WRITTEN EXERCISE - Images should be left out, and everything else in the listing reproduced exactly.

SUPPLIED DATA -

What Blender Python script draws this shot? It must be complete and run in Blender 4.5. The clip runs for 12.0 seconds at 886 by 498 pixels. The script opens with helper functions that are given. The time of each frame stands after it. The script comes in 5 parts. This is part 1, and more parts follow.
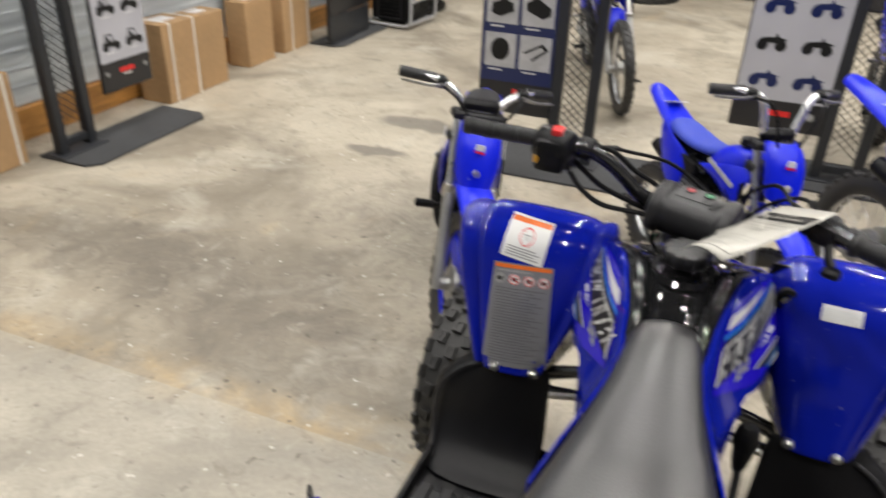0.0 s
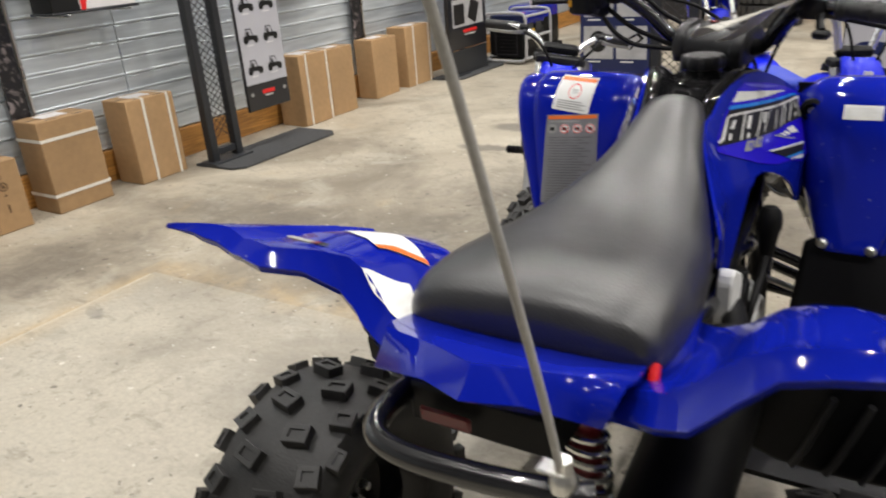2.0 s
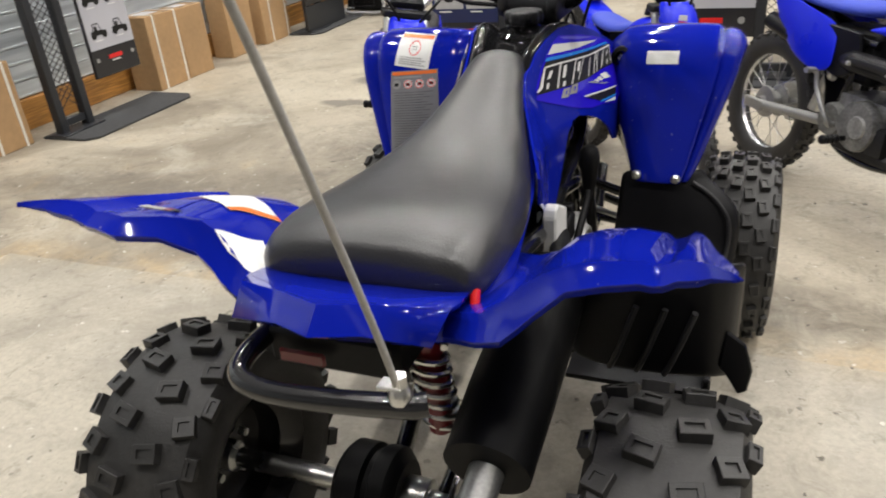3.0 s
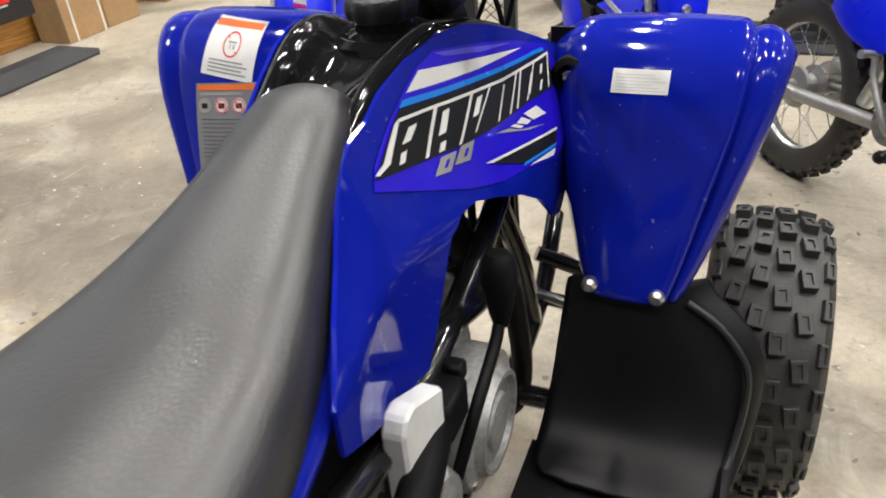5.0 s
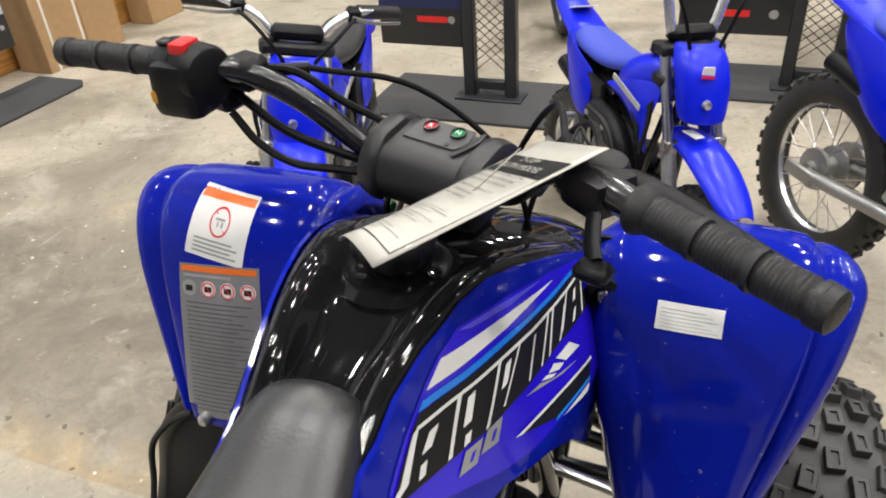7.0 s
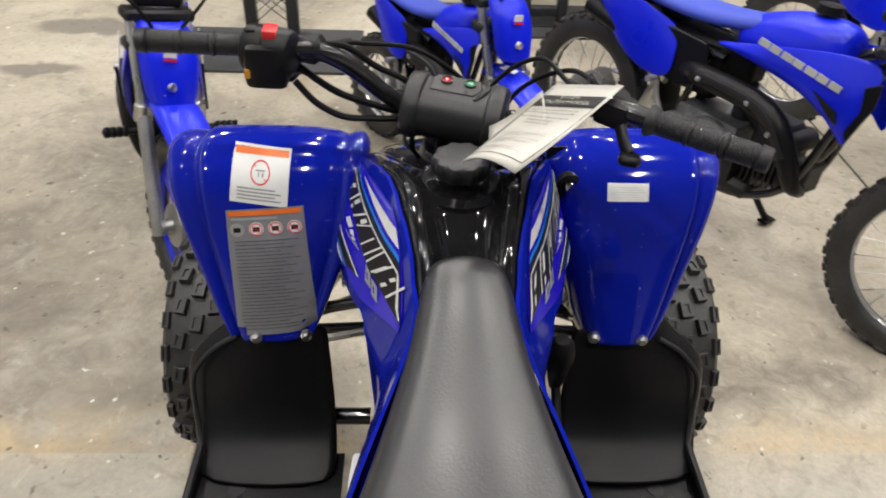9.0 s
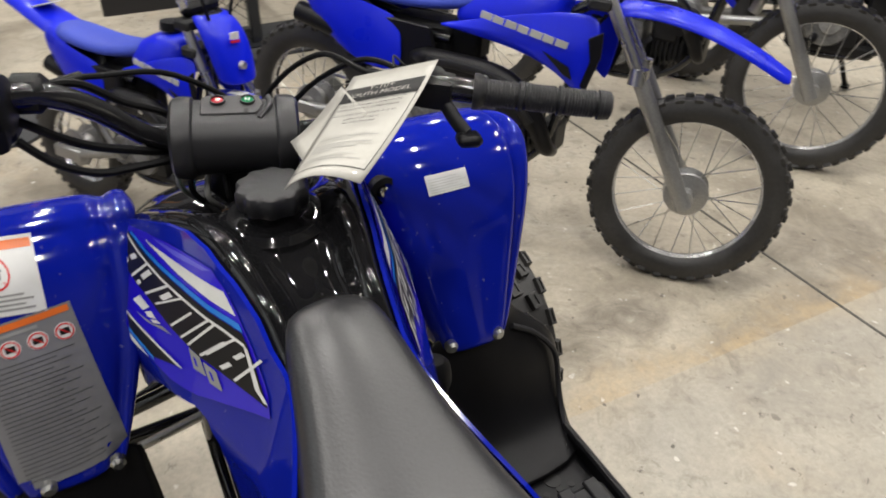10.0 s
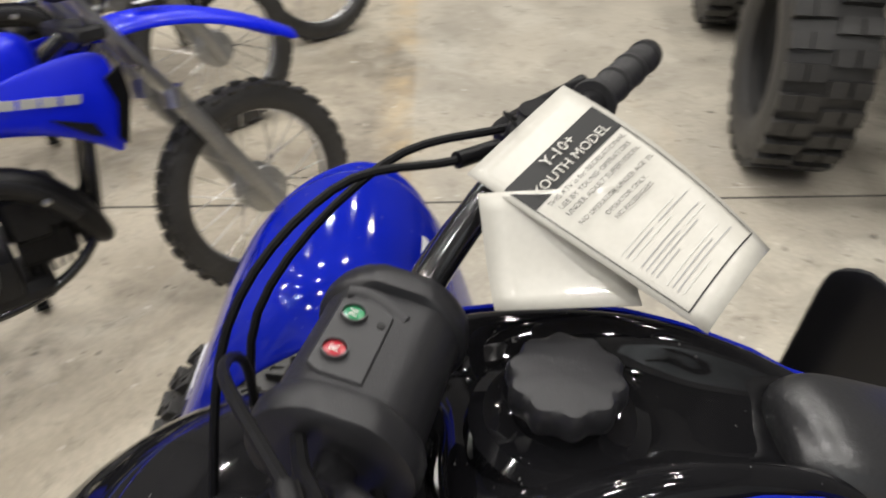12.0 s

TASK ANSWER -
What Blender Python script draws this shot? It must be complete and run in Blender 4.5. The clip runs for 12.0 seconds at 886 by 498 pixels. The script opens with helper functions that are given. The time of each frame stands after it. The script comes in 5 parts. This is part 1, and more parts follow.
0.0 s
2.0 s
3.0 s
5.0 s
7.0 s
9.0 s
10.0 s
12.0 s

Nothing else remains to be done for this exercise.